His sacking comes days after Finance Minister Rizal Ramli said IBRA's management needed to be improved. Ramli told reporters on Monday that IBRA must accelerate asset sales and make sure they did not lose their value.

Political meddling

Economists said that while Gerungan might have been a bit slow to push through deals, he brought unrivaled integrity to an agency under constant pressure from political meddling because of the wealth it controls. "I really respected Edwin Gerungan because he managed to steer away from the controversy and scandal which plagued IBRA under previous chairmen," said Lin Che Wei, head of research at SG Securities in Jakarta. "His departure will be a major blow to IBRA because it is very difficult to find people with a squeaky clean reputation like his," he told Reuters.
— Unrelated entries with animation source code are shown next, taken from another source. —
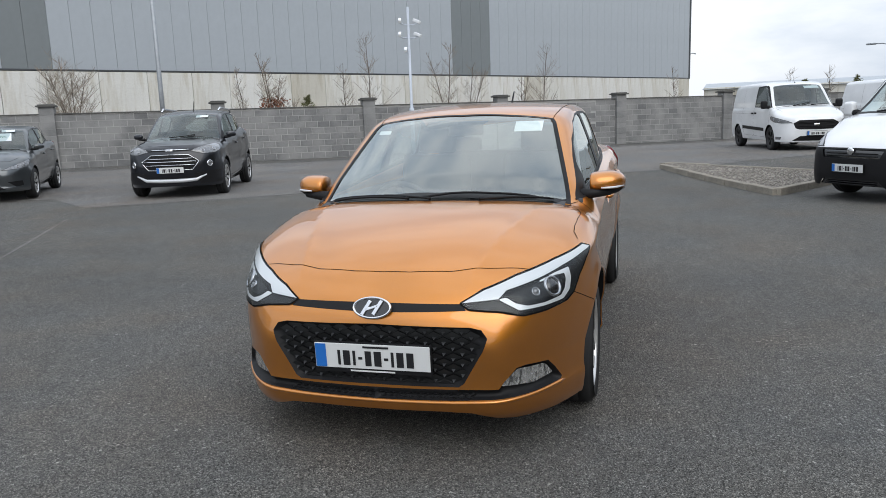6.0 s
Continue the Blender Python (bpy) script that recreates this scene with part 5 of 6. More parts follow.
def box_cabin(veh, k, floor_z, front, back, half, belt_z, seat_x, bench=True):
    """A plain cabin seen through the glass: floor, linings, dashboard, seats and headrests."""
    part("cabin_floor", box_bm((front - back, 2 * half, 0.05), ((front + back) / 2, 0, floor_z), 0.01), TRIM_DARK, veh)
    part("dashboard", box_bm((0.42, 2 * half, 0.34), (front - 0.20, 0, belt_z - 0.16), 0.06, 3), TRIM_DARK, veh, "", True)
    for h in (1, -1):
        part("door_lining", box_bm((front - back - 0.3, 0.05, belt_z - floor_z - 0.06), ((front + back) / 2, (half + 0.01) * h, (belt_z + floor_z) / 2 - 0.02), 0.02), TRIM_DARK, veh)
        lean = Matrix.Rotation(radians(-14), 4, "Y")
        seat = part("seat", box_bm((0.5, 0.48, 0.18), (seat_x, 0.36 * h, floor_z + 0.2), 0.05, 2), SEAT, veh, "", True)
        part("backrest", box_bm((0.13, 0.46, 0.62), (seat_x - 0.29, 0.36 * h, floor_z + 0.54), 0.05, 2, None, lean), SEAT, seat, "", True)
        part("headrest", box_bm((0.10, 0.26, 0.18), (seat_x - 0.39, 0.36 * h, floor_z + 0.94), 0.04, 2, None, lean), SEAT, seat, "", True)
    if bench:
        part("rear_backrest", box_bm((0.12, 2 * half - 0.16, 0.55), (seat_x - 1.2, 0, floor_z + 0.5), 0.05, 2, None, Matrix.Rotation(radians(-18), 4, "Y")), SEAT, veh, "", True)
    bm = bmesh.new()
    tube_bm([(0.18 * math.cos(t), 0.18 * math.sin(t), 0) for t in np.linspace(0, 2 * math.pi, 21)], 0.016, 6, bm, False)
    part("steering_wheel", bm, TRIM_DARK, veh, "", True, Matrix.Translation((seat_x + 0.42, -0.36, belt_z - 0.06)) @ Matrix.Rotation(radians(-62), 4, "Y"))


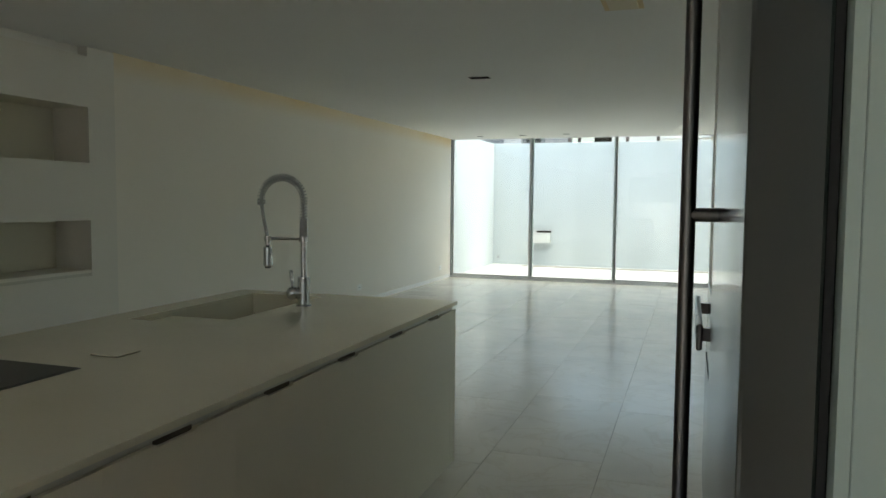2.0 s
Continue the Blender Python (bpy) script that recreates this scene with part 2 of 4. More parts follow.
# ---- large structure ----
WX, GY, CZ, CH = -4.15, 13.20, 2.60, 2.70
floor = setting("floor", box(-4.6, 4.42, -3.2, 13.32, -0.25, -0.0025), M_GROUT, "pale polished marble tile floor with thin grout joints", "floor")


def west(y):
    """The west wall's face, slightly out of square."""
    return WX + 0.05 * (y - 4.68) / 8.5


setting("wall_west", prism([(WX - 0.2, 4.68), (west(4.68), 4.68), (west(13.16), 13.16), (WX - 0.2, 13.16)], "z", -0.2, 2.9), M_WALLY, "warm white plastered wall, tinted yellow along the top", "wall")
setting("wall_west_kitchen", box(-4.80, -4.60, -3.2, 4.66, -0.2, 2.9), M_WALL, "plain white wall behind tall cabinets", "wall")
# Both openings are added out of view to light the kitchen from the south.
setting("wall_south", boxes((-4.6, -2.1, -3.2, -3.0, -0.2, 2.9), (-0.35, 1.2, -3.2, -3.0, -0.2, 2.9), (1.9, 2.8, -3.2, -3.0, -0.2, 2.9), (-2.1, -0.35, -3.2, -3.0, -0.2, 0.1), (-2.1, -0.35, -3.2, -3.0, 2.4, 2.9), (1.2, 1.9, -3.2, -3.0, -0.2, 0.1), (1.2, 1.9, -3.2, -3.0, 2.4, 2.9)), M_WALL, "plain white wall with two unseen openings added for daylight", "wall")
setting("wall_east_kitchen", boxes((1.03, 1.2, 0.66, 3.42, -0.2, 2.9), (1.2, 2.6, 0.66, 0.84, -0.2, 2.9), (2.6, 2.8, -3.0, 0.84, -0.2, 2.9)), M_WALL, "plain white wall behind the kitchen appliances", "wall")
setting("wall_stair_side", box(1.03, 4.5, 3.42, 3.6, -0.2, 6.0), M_WALL, "plain white wall", "wall")
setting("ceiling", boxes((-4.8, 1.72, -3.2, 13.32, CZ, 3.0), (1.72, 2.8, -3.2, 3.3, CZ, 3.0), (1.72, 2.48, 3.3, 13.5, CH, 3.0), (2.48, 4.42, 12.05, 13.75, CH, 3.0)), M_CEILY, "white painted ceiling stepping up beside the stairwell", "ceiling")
setting("baseboard", prism([(west(4.7) + 0.0005, 4.70), (west(4.7) + 0.012, 4.70), (west(13.1) + 0.012, 13.1), (west(13.1) + 0.0005, 13.1)], "z", 0.0, 0.062, 0.002), M_BASE, "thin white baseboard", "baseboard")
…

One senior Western economist who declined to be identified speculated Gerungan's dismissal was linked to his dislike of political interference in controversial debt restructuring deals. "Clearly there is a lot more going on behind the scenes than any of us know, which led to this," the economist said.

Wahid is visiting Australia and other countries this week even though he faces an impeachment hearing in just over a month for a tumultuous and widely-criticised 20 months in power. While analysts have condemned the sacking of Gerungan, financial markets have barely blinked, focused primarily on Wahid's increasingly shaky political future.

IBRA is meant to sell the assets it controls so the cash-strapped government can plug a gaping budget deficit while the private sector gets back in business.

More changes on the way

Finance Minister Ramli cast doubt over Gerungan's future last week, not long after being moved from the chief economics post, where he repeatedly crossed swords with the International Monetary Fund over key financial reforms. IBRA falls under the control of the Finance Ministry. Ramli's criticism of IBRA has coincided with speculation he would soon replace most of the key officials at his ministry.

Dasa Sutantio, a senior IBRA official, denied the dismissal of Gerungan would affect IBRA's tasks. "Maybe from an emotional point of view [it will have an impact] but from a technical point of view ... restructuring or [asset] disposal is not going to stop just because there is a new boss," Sutantio told Reuters. Sutantio added IBRA's 27 trillion rupiah revenue target for this year, which Gerungan said in May was too high, could be met. Gerungan's appointment last November had been applauded. But IBRA has come under constant attack for moving too slowly to resolve the huge problems facing the shattered banking sector, giving the enemies of Wahid more ammunition to attack him.